By Magdelena Offenbeck
March 30, 2022
In January 2022, the United States Supreme Court announced that it would hear two cases, one against Harvard University and one against the University of North Carolina, seeking to ban affirmative action in university admissions. The conservative Supreme Court majority is likely to overturn a legacy of race consideration in college admissions.
The history of race as a factor in college admissions begins in the 1960s when Harvard University announced concrete measures to increase the percentage of African American students in its cohorts. Harvard’s plan of action was then adopted by many of the major institutions for higher education in the United States. Aiming to counter the inequality caused by the history of racial segregation, the policies have effectively promoted upward social mobility and diversified cohorts at US universities.
Since its implementation, affirmative action has faced criticism by those who favor admission procedures that are entirely based on academic merit. In the landmark 2003 Supreme Court case Grutter v. Bollinger, the constitutionality of affirmative action was confirmed in scenarios when race is one of many factors considered in the admission process. However, in the same year, the court declared points-based admission systems that grant extra points to minority applicants unconstitutional and contrary to the Equal Protection Clause of the Fourth Amendment. Both Harvard University and the University of North Carolina are now accused of discrimination by giving race overwhelming importance in admission procedures. The difference between the cases is that Harvard is charged with discrimination against Asians while the University of North Carolina is accused of favoring Black and Hispanic applicants. The plaintiff, Students for Fair Admissions,' argued that Harvard’s disproportional consideration of race violates the Equal Protection Clause and Title VI of the Civil Rights Act. The case was tried in 2018 in the state of Massachusetts but, after a 15-day bench trial in 2018, a lower court in Massachusetts found Harvard not guilty of “race balancing,” otherwise known as admission quotas for racial groups at the university. Many consider it unlikely that the Supreme Court has taken on the case to reaffirm the ruling of the state court.
What would the end of affirmative action mean for university communities in the United States? Deans of Yale, Columbia, and Harvard University have spoken out against the lawsuit.

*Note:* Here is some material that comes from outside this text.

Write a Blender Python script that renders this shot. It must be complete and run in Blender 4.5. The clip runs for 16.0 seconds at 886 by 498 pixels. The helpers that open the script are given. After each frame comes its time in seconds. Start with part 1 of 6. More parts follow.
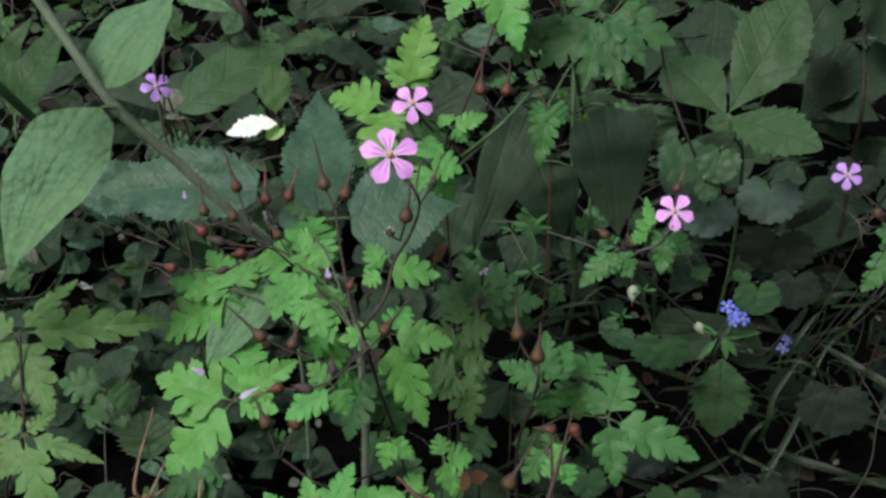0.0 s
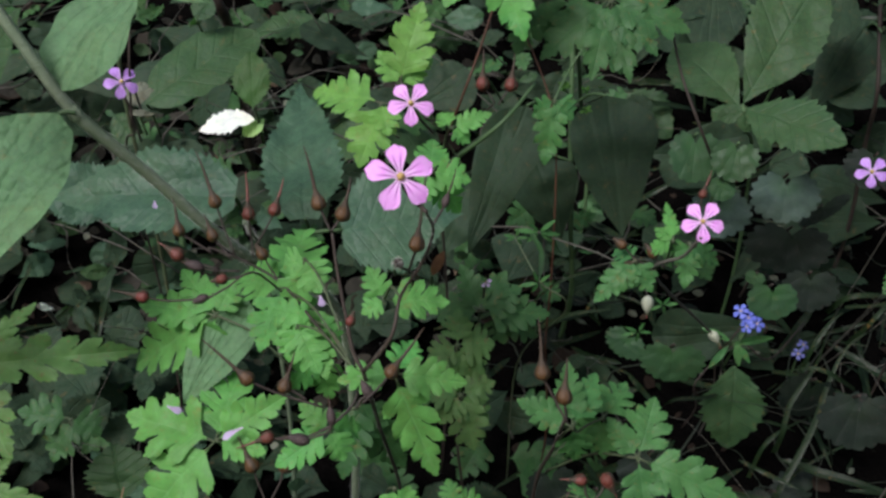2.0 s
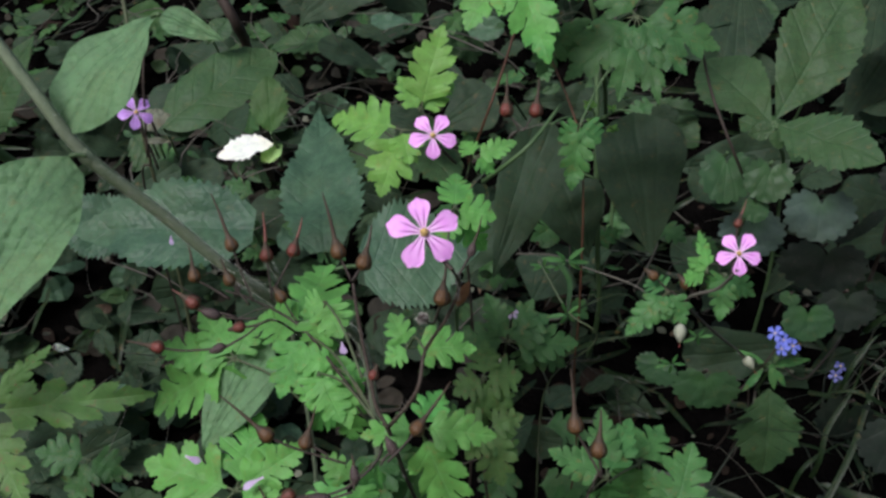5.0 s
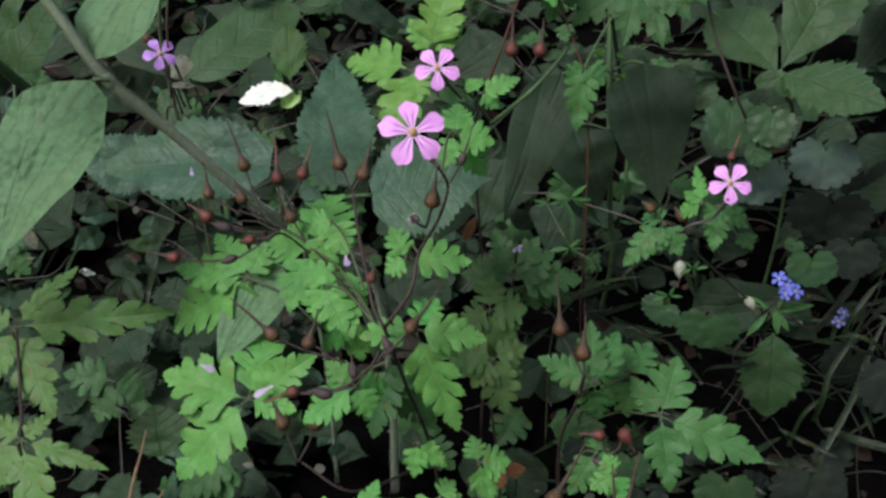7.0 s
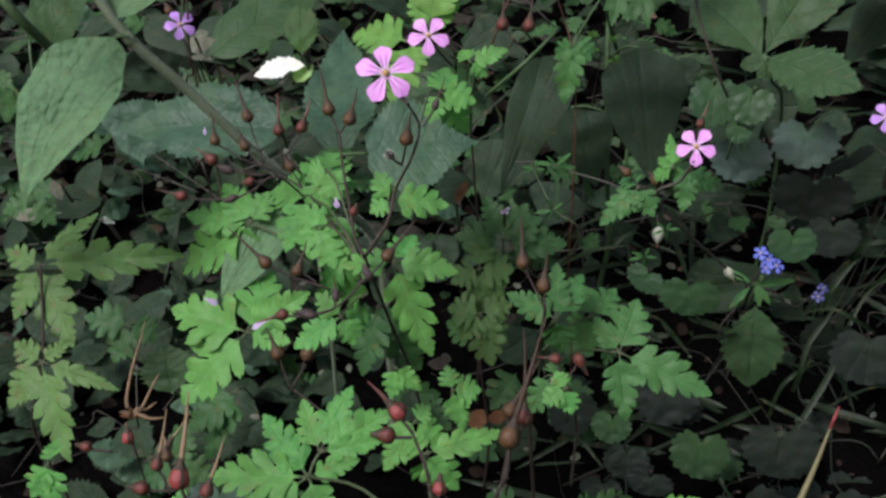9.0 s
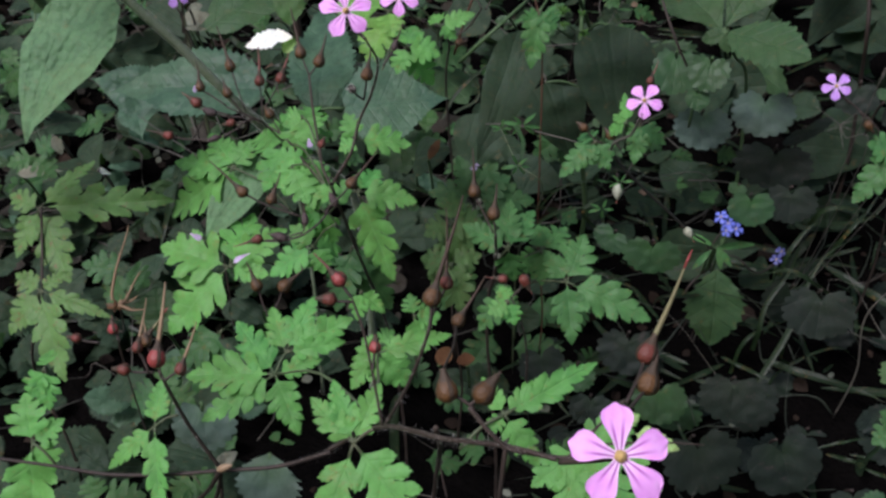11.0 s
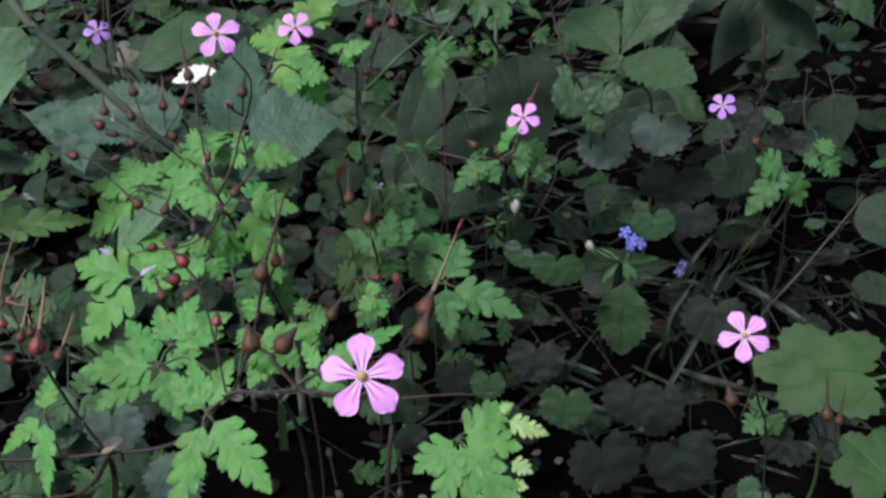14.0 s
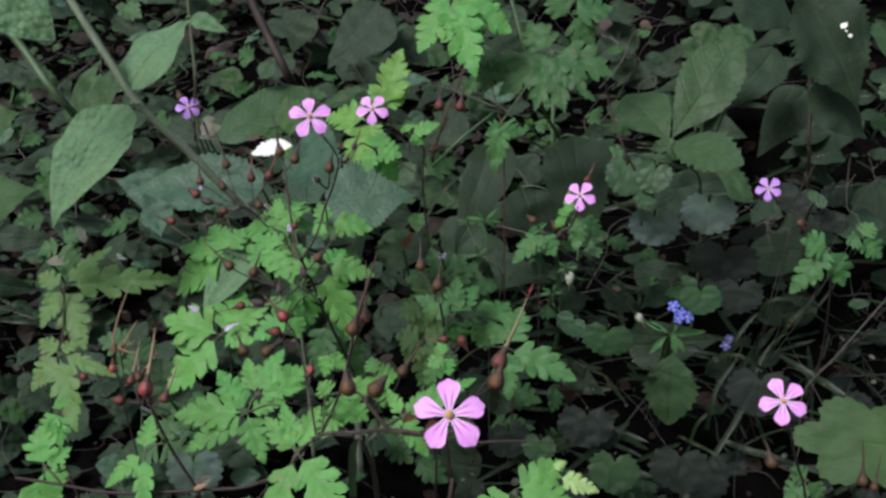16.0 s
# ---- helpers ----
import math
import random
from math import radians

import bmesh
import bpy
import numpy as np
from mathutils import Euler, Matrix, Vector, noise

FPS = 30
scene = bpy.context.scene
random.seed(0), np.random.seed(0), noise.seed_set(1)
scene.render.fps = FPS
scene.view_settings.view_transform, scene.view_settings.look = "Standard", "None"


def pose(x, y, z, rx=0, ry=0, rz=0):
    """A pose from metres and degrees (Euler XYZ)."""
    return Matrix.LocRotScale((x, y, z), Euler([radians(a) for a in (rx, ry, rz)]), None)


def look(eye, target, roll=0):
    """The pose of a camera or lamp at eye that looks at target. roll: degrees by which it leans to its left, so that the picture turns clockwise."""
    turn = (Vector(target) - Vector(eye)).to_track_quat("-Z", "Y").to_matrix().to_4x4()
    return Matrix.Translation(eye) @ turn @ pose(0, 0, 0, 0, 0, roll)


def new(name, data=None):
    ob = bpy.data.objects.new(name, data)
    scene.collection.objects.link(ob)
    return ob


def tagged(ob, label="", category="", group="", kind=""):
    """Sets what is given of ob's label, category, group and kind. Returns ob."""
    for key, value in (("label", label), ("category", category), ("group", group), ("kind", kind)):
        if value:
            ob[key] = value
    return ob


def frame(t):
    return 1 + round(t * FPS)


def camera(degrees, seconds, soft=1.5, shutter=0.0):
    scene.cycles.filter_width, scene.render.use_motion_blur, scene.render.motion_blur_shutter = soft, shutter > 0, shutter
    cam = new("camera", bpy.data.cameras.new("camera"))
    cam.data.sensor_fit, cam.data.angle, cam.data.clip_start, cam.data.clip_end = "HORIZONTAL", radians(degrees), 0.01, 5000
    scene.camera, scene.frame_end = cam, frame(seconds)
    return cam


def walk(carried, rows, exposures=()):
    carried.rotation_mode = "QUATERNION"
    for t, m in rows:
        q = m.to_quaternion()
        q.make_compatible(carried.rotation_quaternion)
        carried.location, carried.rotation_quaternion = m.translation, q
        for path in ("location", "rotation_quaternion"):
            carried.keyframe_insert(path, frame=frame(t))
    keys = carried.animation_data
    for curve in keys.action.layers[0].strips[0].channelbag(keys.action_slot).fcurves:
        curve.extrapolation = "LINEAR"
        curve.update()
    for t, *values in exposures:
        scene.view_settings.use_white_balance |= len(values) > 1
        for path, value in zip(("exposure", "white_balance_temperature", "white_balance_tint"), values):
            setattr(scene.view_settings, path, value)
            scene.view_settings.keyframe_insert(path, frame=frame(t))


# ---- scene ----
cam = camera(46.6, 16.0, soft=2.8)
PATH = [
    (0, (0.0100, 0.0014, 0.4032), (-0.0202, 1.7335, -0.5964), -0.54),
    (0.5, (0.0068, 0.0121, 0.4021), (-0.0203, 1.7400, -0.6053), -0.50),
    (1, (0.0040, 0.0246, 0.4012), (-0.0120, 1.7457, -0.6169), -0.53),
    (1.5, (0.0011, 0.0364, 0.3988), (0.0023, 1.7527, -0.6279), -0.46),
    (2, (-0.0026, 0.0468, 0.3940), (0.0230, 1.7561, -0.6445), -0.19),
    (2.5, (-0.0056, 0.0562, 0.3887), (0.0294, 1.7528, -0.6698), -0.58),
    (3, (-0.0059, 0.0616, 0.3893), (0.0057, 1.7579, -0.6696), -1.36),
    (3.5, (-0.0056, 0.0670, 0.3911), (0.0037, 1.7696, -0.6585), -1.74),
    (3.7, (-0.0057, 0.0687, 0.3923), (0.0039, 1.7742, -0.6529), -1.68),
    (5.8, (-0.002, 0.058, 0.4), (-0.043, 1.767, -0.64), -1.5),
    (6, (-0.003, 0.055, 0.398), (-0.049, 1.758, -0.65), -1.4),
    (6.5, (-0.001, 0.046, 0.393), (-0.065, 1.742, -0.664), -1.9),
    (7, (0.008, 0.039, 0.391), (-0.075, 1.728, -0.678), -2.4),
    (7.5, (0.016, 0.033, 0.388), (-0.079, 1.719, -0.683), -2.4),
    (8, (0.02, 0.023, 0.389), (-0.084, 1.71, -0.679), -2.4),
    (8.5, (0.025, 0.01, 0.39), (-0.095, 1.702, -0.67), -2.3),
    (9, (0.027, -0.001, 0.39), (-0.113, 1.692, -0.665), -2.0),
    (9.2, (0.028, -0.004, 0.39), (-0.116, 1.683, -0.674), -1.9),
    (11.3, (0.05, -0.049, 0.382), (-0.104, 1.653, -0.658), -1.8),
    (11.5, (0.052, -0.051, 0.38), (-0.104, 1.648, -0.663), -1.9),
    (12, (0.059, -0.059, 0.375), (-0.098, 1.64, -0.668), -1.9),
    (12.5, (0.067, -0.065, 0.379), (-0.075, 1.648, -0.642), -2.1),
    (13, (0.081, -0.067, 0.379), (-0.032, 1.653, -0.634), -2.2),
    (13.5, (0.089, -0.071, 0.38), (-0.023, 1.656, -0.623), -2.4),
    (14, (0.091, -0.079, 0.385), (-0.032, 1.669, -0.58), -2.5),
    (14.5, (0.091, -0.091, 0.39), (-0.055, 1.676, -0.535), -2.6),
    (15, (0.089, -0.102, 0.394), (-0.074, 1.679, -0.502), -2.5),
    (15.5, (0.085, -0.108, 0.396), (-0.103, 1.683, -0.473), -2.2),
    (16, (0.086, -0.114, 0.401), (-0.126, 1.69, -0.437), -2.1),
]
walk(cam, [(t, look(eye, target, roll)) for t, eye, target, roll in PATH],
     [(0.0, 0.27, 6300, 14), (3.5, 0.26, 6300, 17), (6.2, 0.23, 6300, 17.5), (7.5, 0.28, 6300, 19), (9.0, 0.30, 6300, 20.5), (12.5, 0.31, 6000, 25), (14.0, 0.36, 5950, 25), (16.0, 0.32, 6150, 22)])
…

In a statement released on the Columbia University website, President Lee Bollinger Broad asserted that “public awareness of the unrelenting impact of racism demands a recommitment to affirmative action, not its abandonment,” deeming affirmative action essential considering the nation’s history. He further described a ban on affirmative action as “calamitous for universities and for the ideals embodied in the Constitution.” The end of affirmative action could significantly decrease the number of Black students admitted to elite universities in the country as Black and Hispanic students have lower average standardized test scores and are subjected to structural obstacles that are not encountered by their white counterparts. However, the plaintiff argues that affirmative action comes at the expense of Asian students, who have lower chances of admission with equal or higher test scores and are consistently ranked lower on the personality scores of the admissions process.
Public opinion seems to confirm the plaintiff’s view. A 2019 survey by the Pew Research Center concluded that 73% of Americans think that race should not be considered in college admissions. However, there is stratification between racial groups, with 78% of Caucasians opposed to affirmative action compared to 65% of Hispanics and 62% of Blacks. This gap persists with political leanings. While 88% of Caucasian Republicans are against the consideration of race, this number falls to 66% among Caucasian Democrats. The consideration of other factors such as legacy status, gender, or athletic ability is equally deemed inappropriate by the majority of survey participants. Therefore, the case puts into question a number of controversial admission practices, especially the elitist concept of legacy admissions.
If affirmative action is found to be unconstitutional, the question of feasible alternatives arises. The benefits of diverse student cohorts in university environments and the positive effect of upward social mobility in the larger society have continually been emphasized by university administrations and the Supreme Court. Especially the late Supreme Court Justice Ruth Bader Ginsburg was a major proponent of the policy. Yet, a similar degree of diversity could be achieved by taking into account the socio-economic background of applicants. Black and Hispanic communities are generally more socio-economically disadvantaged. According to a US government census, the median income of Black households in the United States is $28,000 and $41,000 below that of White and Asian households, respectively. The gap is slightly smaller for Hispanics. Considering household income and access to education resources would hence have similar effects on student diversity to affirmative action. This is not to deny the intersectional experience of members of the Black or Hispanic communities that face disadvantages compared to whites with a similar socioeconomic background. Rather, it acknowledges that the individuals who experience similar levels of poverty equally merit a chance in the higher education system. It further takes into consideration the racism and systemic discrimination that Asian communities are victim to, and counters stereotyping in admissions where the achievements of Asian students are not valued equally because of their ethnic background.
While the official judgment will only be released in 2023, the end of affirmative action will bring changes to the framework of college admissions. However, it may not be necessary to equate this to the end of student diversity in higher education. A range of alternative tools could continue to protect the interests of socially disadvantaged students.